Magnetic 'Braids' May Cook the Sun's Corona

The Solar Dynamics Observatory (SDO) captured an image

The Solar Dynamics Observatory (SDO) captured an image

Scientists have long puzzled over why the surface of the sun is cooler than its corona, the outer hazy atmosphere visible during a solar eclipse. Now thanks to a five-minute observation by a small, but very high-resolution ultraviolet telescope they have some answers.

Even before the July 2012 launch of the High-resolution Coronal Imager, nicknamed Hi-C, scientists suspected that magnetic fields on the sun were responsible for ramping up its energy, resulting in a flaring corona that can reach 7 million degrees Fahrenheit, compared to a visible solar surface temperature of about 10,000 degrees.

Hi-C, which was launched aboard a suborbital rocket to study the sun without interference from Earth's atmosphere, revealed interwoven magnetic fields braided like hair. When the braids relaxed, they released energy.

"I had no idea we would see structures like that in the corona. Seeing these braids was very new to me," astrophysicist Jonathan Cirtain with NASA's Marshall Space Flight Center in Huntsville, Ala., told Discovery News.

"Magnetic braiding" is believed to happen when small bundles of magnetic fields become wrapped around each other due to plasma moving around on the sun's surface.

Follow-up observations are needed to learn if the braiding phenomenon is widespread and how important is it to coronal heating.

"Are twisted-up field lines just all over the place? Do they only happen near 'inversion layers,' where you go from a positive net flux out from the sun's surface to negative net flux into the surface? How prevalent is this structure to the overall sun and how important is it to heating the sun's atmosphere? I think that's the next step that we will take," Cirtain said.

"You are not going to solve a problem with five minutes of data," added space scientist and physicist Peter Cargill, with Imperial College London, who isn't associated with this research.

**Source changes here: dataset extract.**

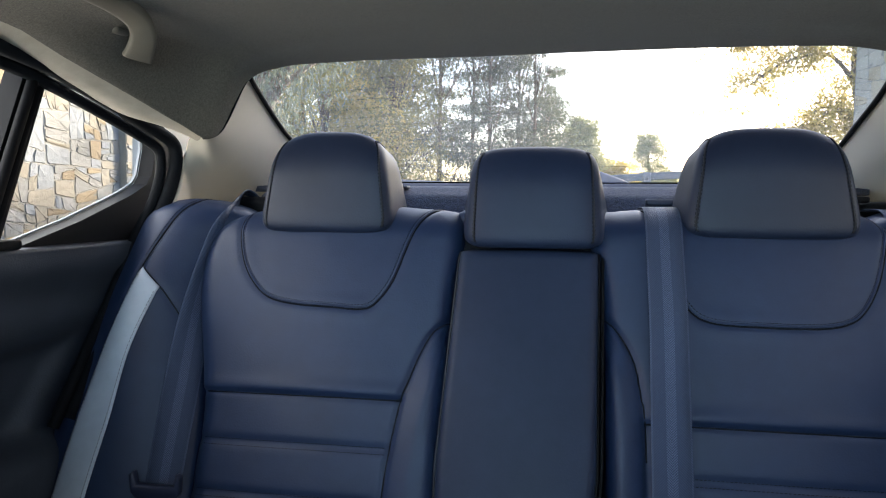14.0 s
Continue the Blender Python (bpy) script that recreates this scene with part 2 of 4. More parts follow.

"A rocket flight like this is primarily designed to demonstrate new technology. You hope to get some good science, as they have done, and to point the way toward what to look for when such an instrument flies on a spacecraft," Cargill wrote in an email to Discovery News.

Hi-C had the precision to see the equivalent of something the size of a dime from 10 miles away, allowing astronomers to observe details in extreme ultraviolet light of structures on the sun that were about 100 miles in diameter -- five times better than the resolution of the next-best instrument, the Atmospheric Imaging Assembly aboard NASA's ongoing Solar Dynamics Observatory mission.

The observation was tricky and short. Cirtain said he remotely operated the telescope during flight to home in on a particularly active region of the sun to photograph. The telescope, which was launched from the White Sands Missile Range in New Mexico, then parachuted back to the desert so its onboard data could be recovered and analyzed.

In addition to imaging the small-scale physics of the corona, the research is expected to enrich forecast models for space weather -- a phenomenon that can impact satellites, power girds and other electronics around and on Earth.

"The corona is really the formative location for space weather. If we want to understand how the sun, how stars work in general, that’s very important to understand how the universe is put together, but more important in your day-to-day life is the implication space weather has on our technology and our planet. Space weather has economic impacts that haven't been recognized until recently," Cirtain said.

The research is published in this week's Nature.